** START OF DATA BLOCK **

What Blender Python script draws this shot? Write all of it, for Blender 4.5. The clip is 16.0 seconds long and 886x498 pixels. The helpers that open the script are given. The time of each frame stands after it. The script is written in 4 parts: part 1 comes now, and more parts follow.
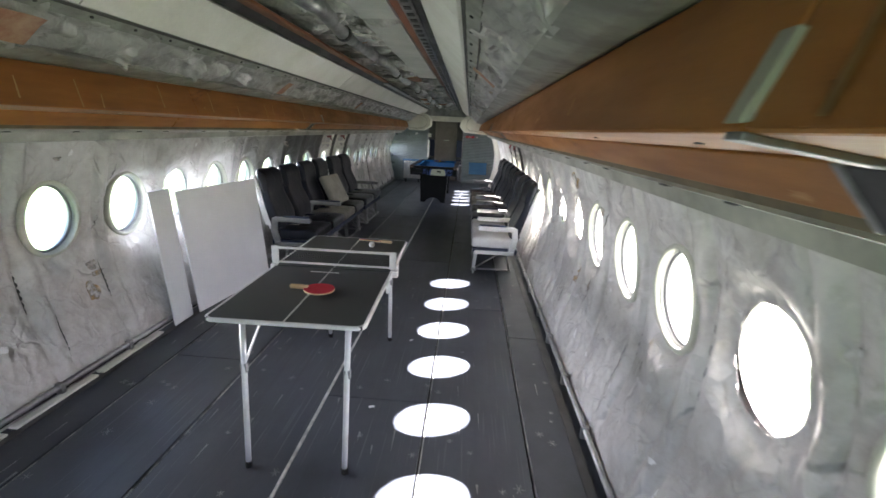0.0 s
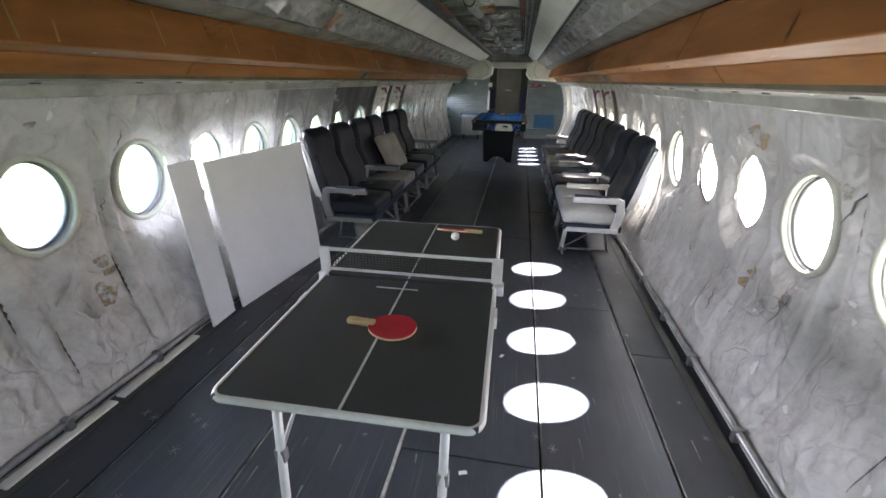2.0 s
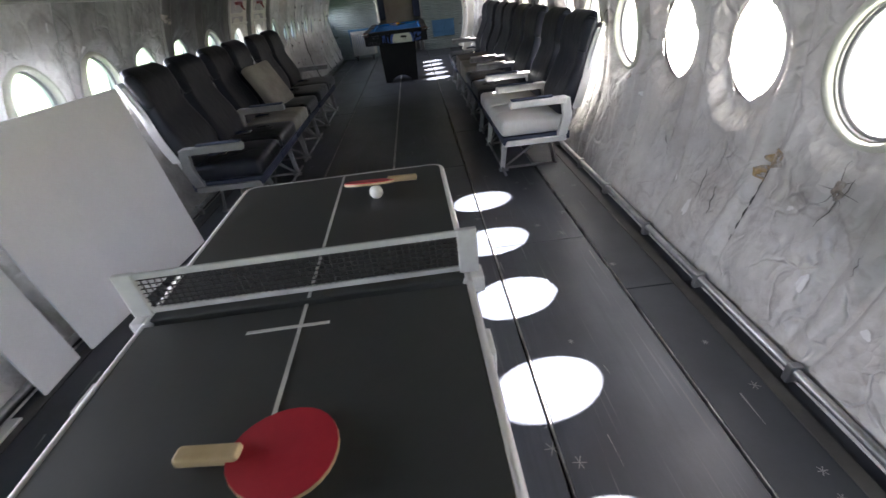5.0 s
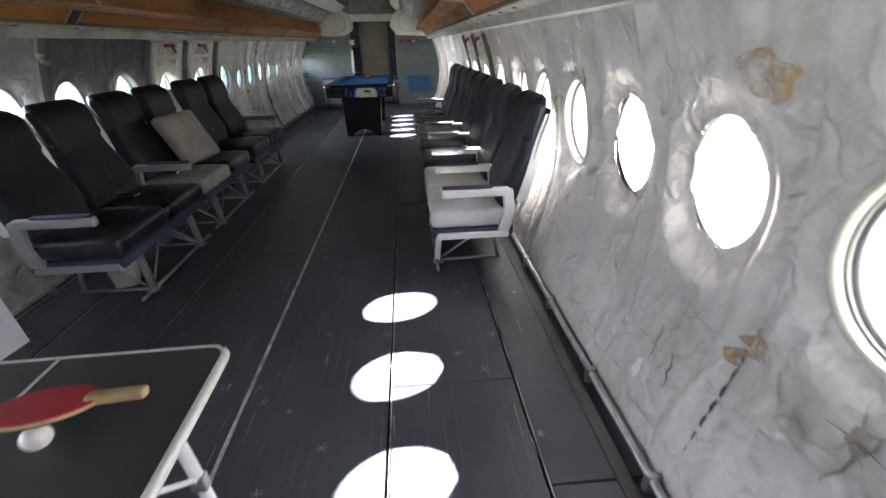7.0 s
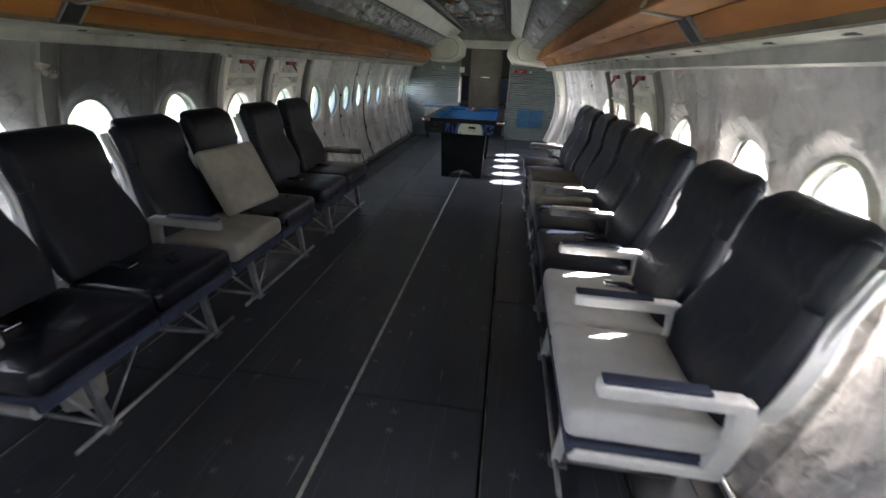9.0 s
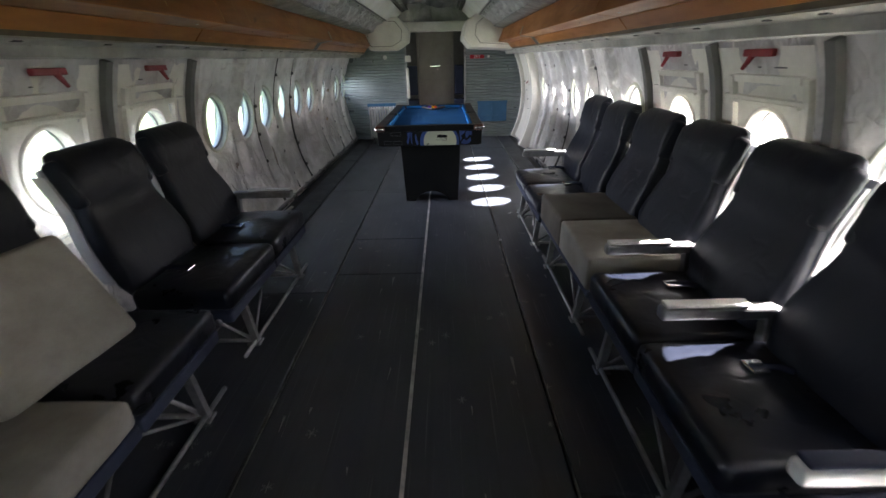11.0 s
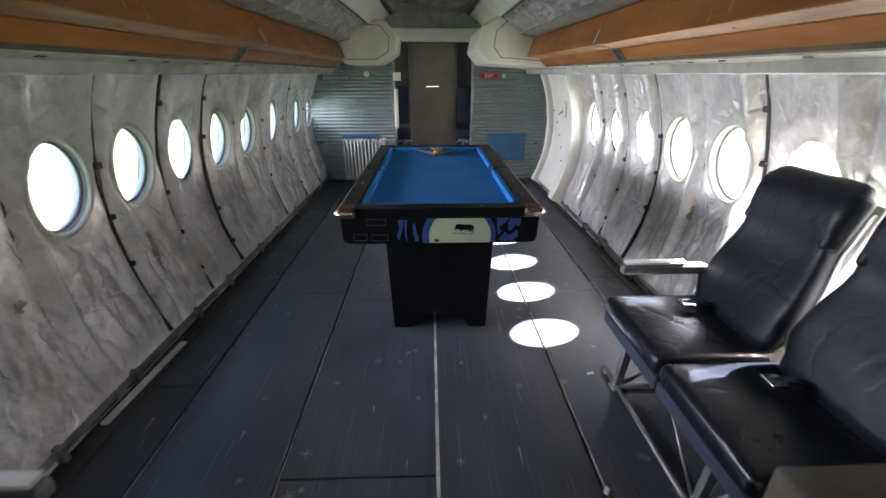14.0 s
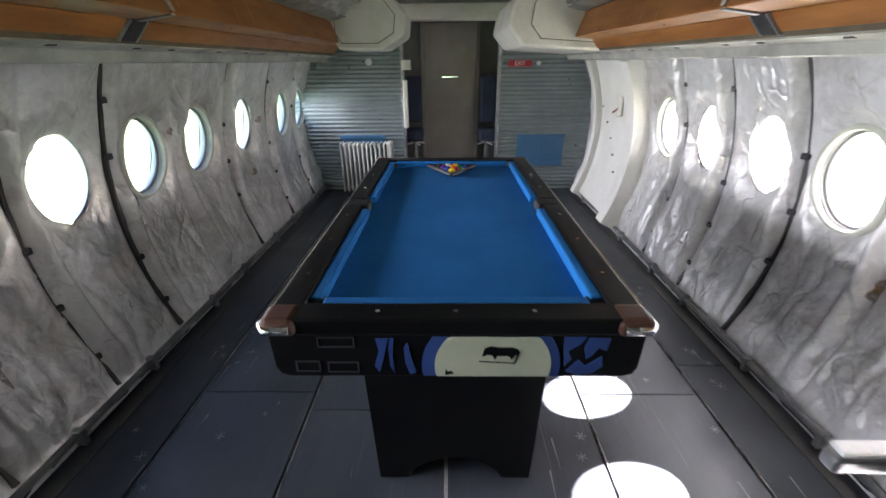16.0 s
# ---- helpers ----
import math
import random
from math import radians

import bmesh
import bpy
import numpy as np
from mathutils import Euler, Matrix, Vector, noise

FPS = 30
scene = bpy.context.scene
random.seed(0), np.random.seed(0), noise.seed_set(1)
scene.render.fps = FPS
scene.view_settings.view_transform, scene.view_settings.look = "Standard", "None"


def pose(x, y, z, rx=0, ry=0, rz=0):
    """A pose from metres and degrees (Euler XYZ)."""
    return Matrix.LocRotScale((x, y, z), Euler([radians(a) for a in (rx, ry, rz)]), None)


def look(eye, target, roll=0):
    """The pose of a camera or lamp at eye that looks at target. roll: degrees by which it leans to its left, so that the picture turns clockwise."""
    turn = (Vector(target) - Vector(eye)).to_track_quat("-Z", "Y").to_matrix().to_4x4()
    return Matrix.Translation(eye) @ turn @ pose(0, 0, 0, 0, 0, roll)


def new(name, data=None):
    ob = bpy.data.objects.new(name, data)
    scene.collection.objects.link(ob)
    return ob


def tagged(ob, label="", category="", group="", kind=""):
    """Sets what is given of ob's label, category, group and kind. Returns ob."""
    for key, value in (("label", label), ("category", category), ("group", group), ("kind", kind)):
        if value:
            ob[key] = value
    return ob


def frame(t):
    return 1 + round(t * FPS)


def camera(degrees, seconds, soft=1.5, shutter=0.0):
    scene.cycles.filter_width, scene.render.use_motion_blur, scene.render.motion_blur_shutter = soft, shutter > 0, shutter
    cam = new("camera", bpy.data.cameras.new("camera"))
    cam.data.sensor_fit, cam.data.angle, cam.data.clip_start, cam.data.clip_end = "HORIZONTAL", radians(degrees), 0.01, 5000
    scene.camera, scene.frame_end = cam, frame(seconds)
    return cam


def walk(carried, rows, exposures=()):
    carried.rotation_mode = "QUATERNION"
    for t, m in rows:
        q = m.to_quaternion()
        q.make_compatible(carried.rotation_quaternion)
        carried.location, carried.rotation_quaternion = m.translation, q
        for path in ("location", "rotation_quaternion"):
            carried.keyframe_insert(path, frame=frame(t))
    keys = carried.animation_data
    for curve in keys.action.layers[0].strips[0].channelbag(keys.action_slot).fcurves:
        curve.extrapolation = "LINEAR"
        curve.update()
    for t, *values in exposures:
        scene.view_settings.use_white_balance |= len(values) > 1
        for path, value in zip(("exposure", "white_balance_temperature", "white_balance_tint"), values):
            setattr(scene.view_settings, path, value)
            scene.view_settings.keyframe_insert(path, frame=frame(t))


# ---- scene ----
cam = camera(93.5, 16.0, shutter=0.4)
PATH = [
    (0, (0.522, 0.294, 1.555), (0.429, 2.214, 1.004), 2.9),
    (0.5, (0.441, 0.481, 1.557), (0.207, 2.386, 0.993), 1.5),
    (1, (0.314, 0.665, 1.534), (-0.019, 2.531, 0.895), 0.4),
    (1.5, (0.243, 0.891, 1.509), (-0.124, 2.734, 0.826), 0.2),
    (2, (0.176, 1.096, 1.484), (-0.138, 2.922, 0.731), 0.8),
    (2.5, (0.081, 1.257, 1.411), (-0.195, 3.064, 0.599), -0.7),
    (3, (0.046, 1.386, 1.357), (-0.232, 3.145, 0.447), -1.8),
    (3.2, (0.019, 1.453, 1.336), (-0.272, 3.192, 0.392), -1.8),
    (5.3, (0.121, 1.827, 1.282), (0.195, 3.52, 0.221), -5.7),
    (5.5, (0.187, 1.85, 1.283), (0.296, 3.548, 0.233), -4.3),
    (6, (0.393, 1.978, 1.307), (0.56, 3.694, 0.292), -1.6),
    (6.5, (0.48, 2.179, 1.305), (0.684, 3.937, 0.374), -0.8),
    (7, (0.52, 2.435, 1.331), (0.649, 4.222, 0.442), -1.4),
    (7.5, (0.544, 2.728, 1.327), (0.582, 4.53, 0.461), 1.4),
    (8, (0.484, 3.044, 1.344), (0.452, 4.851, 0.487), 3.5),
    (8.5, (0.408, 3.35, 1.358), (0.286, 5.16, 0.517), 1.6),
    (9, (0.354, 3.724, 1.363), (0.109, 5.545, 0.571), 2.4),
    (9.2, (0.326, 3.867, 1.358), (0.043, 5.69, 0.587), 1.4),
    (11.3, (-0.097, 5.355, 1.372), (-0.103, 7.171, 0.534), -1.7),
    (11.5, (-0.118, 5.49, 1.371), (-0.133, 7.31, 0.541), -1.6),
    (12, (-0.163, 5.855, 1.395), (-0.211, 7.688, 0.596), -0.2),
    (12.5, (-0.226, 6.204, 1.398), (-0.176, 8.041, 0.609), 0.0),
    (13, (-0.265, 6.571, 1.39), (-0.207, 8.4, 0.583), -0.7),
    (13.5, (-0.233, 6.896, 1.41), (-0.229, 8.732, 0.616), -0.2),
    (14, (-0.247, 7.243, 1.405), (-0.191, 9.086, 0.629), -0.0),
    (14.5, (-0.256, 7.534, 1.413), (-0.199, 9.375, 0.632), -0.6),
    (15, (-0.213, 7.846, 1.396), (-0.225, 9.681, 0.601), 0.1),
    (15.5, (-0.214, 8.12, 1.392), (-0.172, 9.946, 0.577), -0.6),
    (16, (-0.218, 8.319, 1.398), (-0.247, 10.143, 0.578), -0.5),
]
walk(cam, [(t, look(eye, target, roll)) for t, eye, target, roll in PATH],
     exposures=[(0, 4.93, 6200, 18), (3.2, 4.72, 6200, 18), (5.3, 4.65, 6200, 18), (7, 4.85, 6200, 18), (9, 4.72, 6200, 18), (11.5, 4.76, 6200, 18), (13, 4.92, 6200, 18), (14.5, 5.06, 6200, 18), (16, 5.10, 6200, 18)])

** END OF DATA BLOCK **

## EXERCISE DESCRIPTION
State, as a bare number, how many lines of the listing hold the word "soft".

## SOLVED PROBLEM
2